I do not think our desires are quelled by this year, rather, we are leaving this year encouraged to continue down this path. Although this year was demanding and took a toll on many of us, we are all eager to continue the work we have started. One of us is going to school to earn a masters in education, one of us is going back to work in social work, one of us has been offered a job in the same office they interned. But that in itself is just the tip of it. No matter our paid vocation, or schooling, I have confidence that none of us will waver in our call to compassion, which is at the heart of all we do. After all, the harvest is plenty but the workers are few.

As I leave my time here, I am reminded of those words of Jesus. We have just begun to scratch the surface. Besides our best efforts, the world remains unchanged. Although I know that we have all made a difference in many ways, I am not foolish enough to think that we have accomplished what we set out to do. The harvest is still plenty. There is so much more to be done. We are all leaving this little part of the kingdom with much work yet to be done. Some of us are not leaving at all. But the work remains. So our compassion remains as well. As we move on into our next chapter in life, I hope that we can all learn, grow and make an impact like we were able to do in our time at Grace on the Hill.
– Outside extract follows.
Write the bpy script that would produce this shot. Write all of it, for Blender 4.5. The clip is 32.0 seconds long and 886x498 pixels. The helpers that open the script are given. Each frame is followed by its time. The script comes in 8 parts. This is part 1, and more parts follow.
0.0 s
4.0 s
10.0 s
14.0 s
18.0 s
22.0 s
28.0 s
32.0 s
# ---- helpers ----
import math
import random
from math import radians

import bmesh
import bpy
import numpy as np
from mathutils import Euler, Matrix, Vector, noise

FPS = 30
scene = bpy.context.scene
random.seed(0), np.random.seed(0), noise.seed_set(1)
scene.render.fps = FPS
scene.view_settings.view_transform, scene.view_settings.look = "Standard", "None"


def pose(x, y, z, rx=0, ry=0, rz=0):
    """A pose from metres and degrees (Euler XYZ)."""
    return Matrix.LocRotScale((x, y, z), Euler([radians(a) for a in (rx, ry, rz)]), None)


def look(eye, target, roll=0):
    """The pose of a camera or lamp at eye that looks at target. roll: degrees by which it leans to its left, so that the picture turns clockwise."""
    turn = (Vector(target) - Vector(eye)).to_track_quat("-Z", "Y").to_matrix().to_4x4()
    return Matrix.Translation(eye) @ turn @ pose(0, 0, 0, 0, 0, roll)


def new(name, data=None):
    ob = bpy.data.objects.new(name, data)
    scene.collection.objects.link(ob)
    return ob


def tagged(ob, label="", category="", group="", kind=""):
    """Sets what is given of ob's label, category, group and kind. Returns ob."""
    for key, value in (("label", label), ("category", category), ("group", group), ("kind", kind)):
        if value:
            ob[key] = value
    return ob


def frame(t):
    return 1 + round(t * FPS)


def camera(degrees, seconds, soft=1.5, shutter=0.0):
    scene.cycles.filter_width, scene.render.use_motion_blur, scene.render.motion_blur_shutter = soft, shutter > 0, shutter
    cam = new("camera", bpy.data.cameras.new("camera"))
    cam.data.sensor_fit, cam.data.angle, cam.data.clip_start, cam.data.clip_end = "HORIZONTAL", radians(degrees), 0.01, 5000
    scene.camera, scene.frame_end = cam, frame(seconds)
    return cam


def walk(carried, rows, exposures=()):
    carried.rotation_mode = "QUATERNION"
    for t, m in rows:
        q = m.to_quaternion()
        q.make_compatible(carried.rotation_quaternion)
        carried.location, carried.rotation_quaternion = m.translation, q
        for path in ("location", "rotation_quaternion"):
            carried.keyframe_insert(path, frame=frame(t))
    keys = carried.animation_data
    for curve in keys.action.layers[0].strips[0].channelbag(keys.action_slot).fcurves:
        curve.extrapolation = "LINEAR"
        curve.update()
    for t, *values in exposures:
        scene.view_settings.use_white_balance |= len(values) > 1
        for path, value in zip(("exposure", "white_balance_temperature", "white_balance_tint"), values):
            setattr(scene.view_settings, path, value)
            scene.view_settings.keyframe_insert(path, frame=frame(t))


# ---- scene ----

I want to end now with a few thank yous. I want to thank our directors, Abbott, Paris, and Maggie. Their commitment to us and to this program and the past and future Goths is what makes this program so incredibly special. I want to thank our worksites for giving us the space and tools to serve and follow our passions. I also want to thank St. Andrew’s community for the love and support. Without which, none of this would be possible. There are many here who have been so eager to invest in our lives, I have felt cared for and loved by this community. And I am glad to have been a part of St. Andrew’s. Thank you for this program that has enabled too many young people to do what Jesus calls us to do…to follow their gut compassion to make the world a better place.